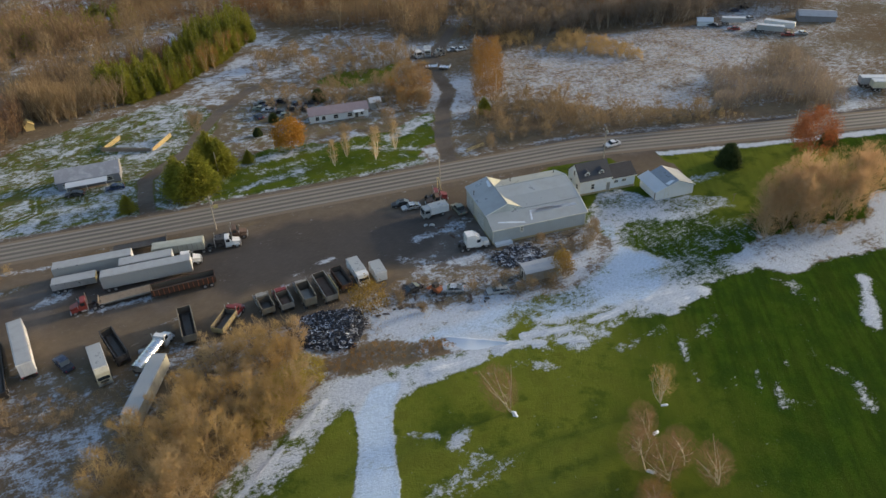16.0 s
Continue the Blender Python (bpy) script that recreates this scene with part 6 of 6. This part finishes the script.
# ---- the dump boxes along the tyre heap ----
dump_trailer((-59.4, -39.2), (-60.3, -30.6), TAN_STEEL, "tan steel dump box with an open top", 2.7)
dump_truck((-54.6, -38.6), (-50.2, -31.4), YELLOW_STEEL, DARK_RED, "yellow-sided dump truck with a dark red cab", 2.4, rib=GREY_STEEL)
dump_truck((-44.9, -36.0), (-46.3, -29.4), TAN_STEEL, GREY_STEEL, "small tan dump truck with a dull cab", 2.5)
dump_truck((-41.3, -35.9), (-42.6, -29.0), GREY_STEEL, DARK_RED, "grey dump truck with a dark cab", 2.5, load=RUST_STEEL)
dump_truck((-37.0, -36.4), (-38.4, -28.0), TAN_STEEL, GREY_STEEL, "large pale tan dump truck with high sides", 3.0, load=GREY_STEEL)
dump_trailer((-32.9, -36.2), (-34.3, -28.2), GREY_STEEL, "grey dump box with one high side in sunlit yellow", 2.4, load=RUST_STEEL)
# sheet added for the box's own east side, its sunlight in the colour
side = thing("dump_side_panel", place((-31.5, -35.8), (-32.9, -28.4))[0], "added sheet for the dump box's tall east side, sunlit yellow in its colour", "panel")
part("sheet", Solid().box(-0.05, 0.05, -3.6, 1.6, 0.0, 3.2), YELLOW_STEEL, side)
for k in range(5):
    part("rib", Solid().box(0.05, 0.16, -3.3 + k * 1.1, -3.2 + k * 1.1, 0.1, 3.1), YELLOW_STEEL, side)
dump_trailer((-29.4, -33.6), (-30.6, -27.4), BROWN_STEEL, "short rusty dump box on the gravel", 2.3, 2.2)
cube_van((-27.0, -26.2), (-25.9, -32.9), WHITE_PAINT, WHITE_PAINT, "tall white cabover box truck beside the dump boxes", 3.1)


def cargo_box():
    t = thing("cargo_box", place((-22.3, -32.8), (-22.8, -28.0))[0], "white van body standing on the gravel", "cargo box")
    part("shell", Solid().box(-1.2, 1.2, -2.2, 2.2, 0.35, 2.6), WHITE_PAINT, t, bevel=0.05)
    part("roof", Solid().box(-1.15, 1.15, -2.15, 2.15, 2.6, 2.64), DULL_WHITE, t)
    part("rear_door", Solid().box(-1.05, 1.05, -2.26, -2.2, 0.5, 2.4), WHITE_PAINT, t)
    for x in (-0.9, 0.9):
        for y in (-1.8, 0, 1.8):
            part("block", Solid().box(x - 0.2, x + 0.2, y - 0.2, y + 0.2, 0, 0.35), TIMBER, t)


cargo_box()
tractor((-4.4, -27.2), (2.2, -27.4), WHITE_PAINT, "white tractor unit with a tall roof fairing by the barn", 1.9, True)

# ---- around the barn's west wall ----
cube_van((-2.0, -11.8), (-8.0, -12.4), WHITE_PAINT, DULL_WHITE, "white camper-bodied truck beside the barn", 2.7, name="camper_truck")
car(-11.2, -5.4, 88, BLACK_PAINT, "dark car parked near the road")
car(-9.4, -7.6, 92, SILVER_PAINT, "silver car parked near the road")
tractor((-5.5, -5.4), (-0.2, -6.2), DARK_RED, "dark red old truck by the barn wall", 0.0)
tractor((-1.2, -8.2), (-5.8, -7.8), RUST_STEEL, "rusty stripped truck beside the red one", 0.0)
car(0.6, -12.4, 10, GREEN_PAINT, "grey-green pickup at the barn wall", 5.0, 1.9, 1.7, True, "pickup_truck")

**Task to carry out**
Reproduce the full material exactly, excluding the pictures.

**Response for this exercise**
16.0 s
Continue the Blender Python (bpy) script that recreates this scene with part 6 of 6. This part finishes the script.
# ---- the dump boxes along the tyre heap ----
dump_trailer((-59.4, -39.2), (-60.3, -30.6), TAN_STEEL, "tan steel dump box with an open top", 2.7)
dump_truck((-54.6, -38.6), (-50.2, -31.4), YELLOW_STEEL, DARK_RED, "yellow-sided dump truck with a dark red cab", 2.4, rib=GREY_STEEL)
dump_truck((-44.9, -36.0), (-46.3, -29.4), TAN_STEEL, GREY_STEEL, "small tan dump truck with a dull cab", 2.5)
dump_truck((-41.3, -35.9), (-42.6, -29.0), GREY_STEEL, DARK_RED, "grey dump truck with a dark cab", 2.5, load=RUST_STEEL)
dump_truck((-37.0, -36.4), (-38.4, -28.0), TAN_STEEL, GREY_STEEL, "large pale tan dump truck with high sides", 3.0, load=GREY_STEEL)
dump_trailer((-32.9, -36.2), (-34.3, -28.2), GREY_STEEL, "grey dump box with one high side in sunlit yellow", 2.4, load=RUST_STEEL)
# sheet added for the box's own east side, its sunlight in the colour
side = thing("dump_side_panel", place((-31.5, -35.8), (-32.9, -28.4))[0], "added sheet for the dump box's tall east side, sunlit yellow in its colour", "panel")
part("sheet", Solid().box(-0.05, 0.05, -3.6, 1.6, 0.0, 3.2), YELLOW_STEEL, side)
for k in range(5):
    part("rib", Solid().box(0.05, 0.16, -3.3 + k * 1.1, -3.2 + k * 1.1, 0.1, 3.1), YELLOW_STEEL, side)
dump_trailer((-29.4, -33.6), (-30.6, -27.4), BROWN_STEEL, "short rusty dump box on the gravel", 2.3, 2.2)
cube_van((-27.0, -26.2), (-25.9, -32.9), WHITE_PAINT, WHITE_PAINT, "tall white cabover box truck beside the dump boxes", 3.1)


def cargo_box():
    t = thing("cargo_box", place((-22.3, -32.8), (-22.8, -28.0))[0], "white van body standing on the gravel", "cargo box")
    part("shell", Solid().box(-1.2, 1.2, -2.2, 2.2, 0.35, 2.6), WHITE_PAINT, t, bevel=0.05)
    part("roof", Solid().box(-1.15, 1.15, -2.15, 2.15, 2.6, 2.64), DULL_WHITE, t)
    part("rear_door", Solid().box(-1.05, 1.05, -2.26, -2.2, 0.5, 2.4), WHITE_PAINT, t)
    for x in (-0.9, 0.9):
        for y in (-1.8, 0, 1.8):
            part("block", Solid().box(x - 0.2, x + 0.2, y - 0.2, y + 0.2, 0, 0.35), TIMBER, t)


cargo_box()
tractor((-4.4, -27.2), (2.2, -27.4), WHITE_PAINT, "white tractor unit with a tall roof fairing by the barn", 1.9, True)

# ---- around the barn's west wall ----
cube_van((-2.0, -11.8), (-8.0, -12.4), WHITE_PAINT, DULL_WHITE, "white camper-bodied truck beside the barn", 2.7, name="camper_truck")
car(-11.2, -5.4, 88, BLACK_PAINT, "dark car parked near the road")
car(-9.4, -7.6, 92, SILVER_PAINT, "silver car parked near the road")
tractor((-5.5, -5.4), (-0.2, -6.2), DARK_RED, "dark red old truck by the barn wall", 0.0)
tractor((-1.2, -8.2), (-5.8, -7.8), RUST_STEEL, "rusty stripped truck beside the red one", 0.0)
car(0.6, -12.4, 10, GREEN_PAINT, "grey-green pickup at the barn wall", 5.0, 1.9, 1.7, True, "pickup_truck")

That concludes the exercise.